Prägend für seine Auffassung von Architektur war nicht die Ausbildung bei Hans Döllgast und Martin Elsässer an der damaligen TH München, an der er 1950 das Diplom erwarb, sondern in den folgenden zwei Jahren das Studium bei Mies van der Rohe in Chicago. Erst dort, so hat er im Rückblick berichtet, habe er gelernt, was absolute Klarheit von Konstruktion, Form und Proportion heiße. Als er 1999 zum Ehrendoktor der TU München ernannt wurde, hob sein Laudator Winfried Nerdinger hervor, dass von Seidlein zu den ganz wenigen Nachfolgern zähle, die den hohen Anspruch von Mies aufrecht erhalten hätten. Mit einer solch kompromisslosen Einstellung war aber in München keine Professur zu gewinnen, weshalb von Seidlein von 1974 bis 1996 an der Universität Stuttgart lehrte.
Obwohl er bereits mehrere markante Gebäude ausgeführt hatte, unter anderem in Tübingen und Saarbrücken, musste er es lange Jahre hinnehmen, dass er in München nur ein großes Projekt verwirklichen konnte: die 1984 fertiggestellte Zeitungsdruckerei des Süddeutschen Verlags, die bis heute zu den Meisterleistungen im internationalen Industriebau gehört. Mit ironischem Unterton dankte von Seidlein denn auch 1994 der Stadt München für die Verleihung des Architekturpreises, obwohl er in ihr doch „fast nichts gebaut“ habe.
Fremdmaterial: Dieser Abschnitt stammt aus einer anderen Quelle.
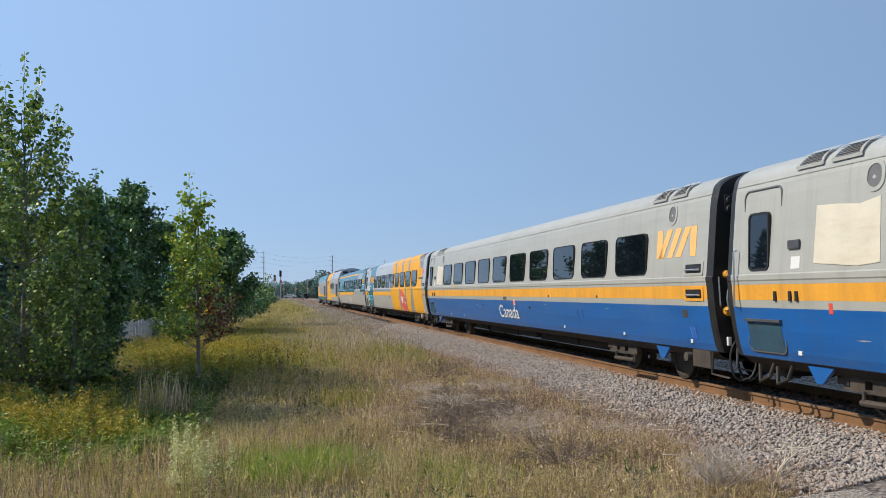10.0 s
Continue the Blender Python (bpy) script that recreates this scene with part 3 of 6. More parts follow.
def gangway(u, turn, parent, rear_seen):
    """The black end, its doorway, hoses, jumper cables and lamps. turn: 0 faces the rear, 180 the front."""
    e = part("body_end", shared("body_end", lambda: end_mesh(HALF, 0.72, (0.62, 1.12, 3.45), 0.25), BLACK), None, parent, "black painted coach end")
    e.matrix_basis = pose(0, u, 0, 0, 0, turn)

    def put(name, bm, mat, label=""):
        key = "end_" + name + str(len(e.children)) + str(rear_seen)
        if key not in SHARED:
            SHARED[key] = mesh_from(bm, name, mat)
        else:
            bm.free()
        o = new(name, SHARED[key])
        o.parent = e
        if label:
            o["label"] = label
        return o

    put("end_door", box(-0.62, 0.62, 0.23, 0.28, 1.12, 3.45), END_DARK, "dark grey end door with narrow windows")
    put("door_window", box(-0.50, -0.26, 0.215, 0.232, 2.22, 3.12, 0.02), SKY_PANE, "upright pane with the sky reflection painted in")
    put("door_window", box(-0.50, -0.26, 0.215, 0.232, 1.36, 2.13, 0.02), GLASS)
    put("door_header", box(-0.16, 0.38, 0.185, 0.232, 2.98, 3.24, 0.02), END_DARK)
    put("door_vent", box(-0.02, 0.26, 0.192, 0.206, 2.60, 2.76, 0.01), BLACK)
    put("door_leaf", box(-0.14, 0.36, 0.205, 0.232, 1.15, 3.2, 0.01), END_GREY)
    put("door_lock", box(0.06, 0.16, 0.19, 0.208, 2.32, 2.55, 0.01), BLACK)
    put("door_post", add_rod(bmesh.new(), (0.52, 0.10, 1.1), (0.50, 0.10, 3.2), 0.016, 0.016, 6), GREY_DARK)
    put("door_post", add_rod(bmesh.new(), (0.70, -0.21, 0.95), (0.70, -0.21, 2.6), 0.012, 0.012, 6), GREY_DARK)
    put("door_rail", box(-0.5, 0.5, 0.15, 0.18, 2.15, 2.2, 0.008), GREY_DARK)
    put("door_rail", box(-0.5, 0.5, 0.12, 0.16, 1.27, 1.33, 0.008), GREY_DARK)
    put("diaphragm", end_ring(0.80, 0.64, 1.02, 3.52, -0.20, 0.03, 0.16), RUBBER, "black rubber gangway diaphragm")
    put("diaphragm_rim", end_ring(0.825, 0.785, 1.00, 3.545, -0.225, -0.185, 0.18), END_DARK, "worn dark rim of the diaphragm")
    put("rim_strip", box(-0.832, -0.782, -0.234, -0.145, 1.16, 3.38, 0.012), TAN, "worn tan edge strip of the diaphragm")
    put("buffer_strip", box(-1.02, -0.86, -0.06, 0.0, 1.0, 3.57, 0.02), BLACK)
    put("diaphragm_rib", end_ring(0.845, 0.825, 0.985, 3.56, -0.13, -0.10, 0.19), END_DARK, "second worn rim behind the first")
    put("rim_strip", box(-0.856, -0.834, -0.138, -0.06, 1.16, 3.38, 0.006), TAN)
    put("pilot_beam", add_box(box(-0.78, 0.98, -0.02, 0.24, 0.52, 1.0, 0.04), -0.62, 0.72, -0.08, 0.2, 0.36, 0.62, 0.05), END_DARK)
    put("draft_plate", box(-0.30, 0.34, -0.16, 0.02, 0.62, 1.06, 0.03), BLACK)
    put("buffer_strip", box(-1.03, -0.985, -0.075, 0.0, 1.25, 3.58, 0.012), TAN, "weathered tan upright strip")
    put("marker_block", box(0.40, 0.55, -0.24, 0.01, 3.50, 3.60, 0.01), TAN_PALE)
    put("marker_block", box(-1.04, -0.97, -0.09, 0.01, 3.50, 3.59, 0.01), TAN_PALE)
    for x in (-1.24, 1.08):
        bm = bmesh.new()
        add_box(bm, x - 0.09, x + 0.09, -0.03, 0.01, 3.0, 3.32, 0.03)
        for z in (3.08, 3.22):
            add_rod(bm, (x, -0.06, z), (x, -0.02, z), 0.06, 0.07, 12)
        put("marker_lamp", bm, END_DARK)
    bm = add_rod(bmesh.new(), (0.05, -0.31, 1.22), (0.05, -0.27, 1.22), 0.118, 0.118, 20)
    add_rod(bm, (0.05, -0.29, 0.95), (0.05, -0.29, 1.15), 0.02, 0.02, 6)
    if rear_seen:
        put("tail_disc", bm, LAMP_RED, "red round tail marker")
    else:
        bm.free()
    for x, m in ((-1.33, ORANGE), (-1.12, GREY_DARK)):
        bm = add_rod(bmesh.new(), (x, -0.08, 2.0), (x, 0.0, 2.0), 0.055, 0.07, 12)
        add_rod(bm, (x + 0.02, -0.13, 1.95), (x, -0.06, 2.0), 0.04, 0.05, 10)
        put("jumper_socket", bm, m)
        put("jumper_socket", add_rod(bmesh.new(), (x, -0.10, 1.38), (x, 0.0, 1.4), 0.07, 0.08, 12), m)
        pts = [(x + 0.02, -0.16, 1.93)] + [(x + 0.02 - 0.11 * math.sin(q * 3.1), -0.18, 1.93 - 0.65 * q) for q in np.linspace(0.1, 0.9, 7)] + [(x + 0.1, -0.1, 1.24)]
        put("jumper_cable", add_path(bmesh.new(), pts, 0.017, 6), GREY_DARK if x > -1.2 else GALV)
    for q in ((-1.32, -0.9, -0.04, 0.01, 1.62, 1.72, 0.01), (0.85, 1.45, -0.05, 0.01, 1.5, 1.68, 0.02), (0.9, 1.4, -0.05, 0.01, 1.08, 1.14, 0.01), (-0.92, -0.74, -0.10, 0.01, 0.72, 1.55, 0.02), (0.74, 0.95, -0.08, 0.01, 0.72, 1.2, 0.02)):
        put("end_bracket", add_box(bmesh.new(), *q), END_MID)
    put("end_socket", add_rod(bmesh.new(), (0.80, -0.05, 2.02), (0.80, 0.0, 2.02), 0.09, 0.09, 14), TAN)
    put("end_socket", add_rod(bmesh.new(), (1.2, -0.12, 1.52), (1.2, 0.0, 1.52), 0.08, 0.1, 14), GREY_DARK)
    put("end_box", add_box(bmesh.new(), 1.1, 1.36, -0.12, 0.0, 1.95, 2.12, 0.02), BLACK)
    for x, r in ((-1.02, 0.02), (1.15, 0.022), (1.28, 0.02), (-0.2, 0.018), (-0.32, 0.014), (-1.12, 0.016), (0.42, 0.016)):
        pts = [(x + 0.16 * math.sin(q), -0.16 - 0.05 * math.sin(q), 0.62 + 0.33 * math.cos(q)) for q in np.linspace(-0.2, 3.6, 11)]
        put("air_hose", add_path(bmesh.new(), pts, r, 6), RUBBER if x > -1.1 else GREY_DARK)
    put("hose_valve", add_rod(bmesh.new(), (-1.08, -0.14, 0.90), (-1.08, -0.12, 1.05), 0.035, 0.03, 8), TAN_PALE)
    for x, z, m in ((-0.86, 0.98, RUST_VALVE), (-0.78, 1.05, RUST_VALVE), (0.55, 0.78, TAN_PALE), (-0.42, 0.66, TAN_PALE), (0.98, 0.95, RUST_VALVE), (1.18, 0.92, END_DARK)):
        put("pipe_valve", add_rod(add_box(bmesh.new(), x - 0.05, x + 0.05, -0.20, -0.06, z - 0.05, z + 0.06, 0.02), (x, -0.14, z - 0.22), (x, -0.14, z + 0.1), 0.028, 0.022, 8), m)
    for x0, x1, z0, z1 in ((-0.72, -0.52, 0.5, 0.86), (0.40, 0.66, 0.45, 0.86), (-0.95, -0.6, 0.62, 0.70), (0.66, 1.2, 0.70, 0.78)):
        put("end_casting", add_box(bmesh.new(), x0, x1, -0.05, 0.22, z0, z1, 0.03), END_DARK)
    put("hose_valve", add_box(bmesh.new(), -1.40, -1.34, -0.14, -0.08, 0.84, 0.98, 0.015), WHITE)
    bm = add_box(bmesh.new(), -0.16, 0.16, -0.32, 0.3, 0.72, 1.02, 0.05)
    add_box(bm, -0.12, 0.20, -0.55, -0.3, 0.72, 0.95, 0.04)
    add_box(bm, -0.5, 0.5, 0.0, 0.35, 0.55, 0.95, 0.03)
    put("coupler", bm, BLACK, "dusty cast coupler")
    put("grab_iron", add_path(bmesh.new(), [(-1.5, -0.06, 1.95), (-1.52, -0.10, 1.95), (-1.5, -0.10, 1.5), (-1.47, -0.05, 1.47)], 0.014, 6), CHROME)
    put("end_step", add_path(bmesh.new(), [(1.38, -0.05, 1.0), (1.42, -0.06, 0.5), (1.15, -0.06, 0.45)], 0.02, 6), GREY_DARK)
    return e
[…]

In seinen späten Jahren hatte er in München mehr Glück. Seit Mitte der Neunziger entstanden von ihm und seinem Partner Stephan Röhrl entworfene Gebäude, die die Stadt sichtbar aufgewertet haben. Ob es das Wohn- und Bürohaus an der Hildegardstraße ist, der Erweiterungsbau der Allianz in Schwabing oder das Bürogebäude am Löwenturm: In allen Fällen handelt es sich um elegante Fassaden-Konstruktionen aus Stahl und Glas, die gerade wegen ihrer Haltung der Zurückhaltung ihre Umgebung bereichert haben.
Aus dem Büro von Seidlein sind mehrere bedeutende Architekten hervorgegangen, neben anderen Christoph Sattler und Thomas Herzog. Wer den Meister kannt, weiß, dass der Umgang mit ihm nicht leicht war. In der Rückschau überwiegt aber bei allen der Respekt vor einem Architekten, dem seine Arbeit „in erster Linie eine Dienstleistung für den Bauherrn und nicht ein Vehikel der Selbstdarstellung“ bedeutete und der doch zugleich von sich selbst Baukultur einforderte. Peter Canisius von Seidlein ist am 30. September in München gestorben.